Describe what serving on Colgate’s Board of Trustees means to you, and what you hope you bring to the table? It’s exhilarating because it’s intellectually challenging but totally different from what I do every day. In practicing law, I have seen so many different walks of life and issues; that experience has been very helpful. For example, I have seen a lot of corporate governance issues, which translates to what we do on the audit committee in terms of how we deal with risks Colgate may be facing in the years ahead.

Name a memorable Colgate experience. I participated in the 100-hour sit-in at the administration building during my freshman year. Every year we had a major demonstration of some type. Those of us at Colgate during that tumultuous time realized that, even though we were in an idyllic setting, we couldn’t shut out the world. That’s what I carried away more than anything else: you’ve got to be part of the action and passion of your time.

What trait do you most value in your friends or colleagues? The ability to admit a mistake. I try to do that, and I expect the same from others.

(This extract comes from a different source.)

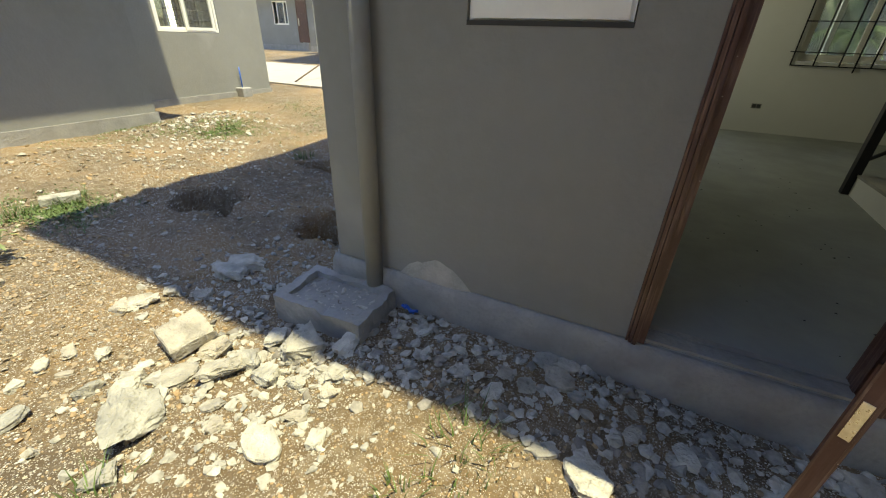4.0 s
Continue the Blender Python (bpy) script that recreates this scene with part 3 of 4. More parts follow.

What do you do in your spare time? I’ve got a place near the ocean on Maui.* I particularly enjoy mountain climbing and jet skiing. I’m a big nonfiction reader. Right now, I’m reading a biography of Justice Brennan, Jimmy Carter’s book, and Bob Woodward’s book about Obama.

What’s the most unique item in your office? A baseball signed by Bart Giamatti. It says, “To Mark Nozette, Scholar” — because I was so deeply involved in the writing of the Pete Rose report. I really appreciated that from him.

Does your job require a lot of travel? I’m sometimes on the road three to four days a week, so I have more than six million miles on American Airlines alone. I know so many of the flight attendants and gate agents. If you saw Up in the Air with George Clooney as a road warrior, he had a special card with a private number — I have one of those cards!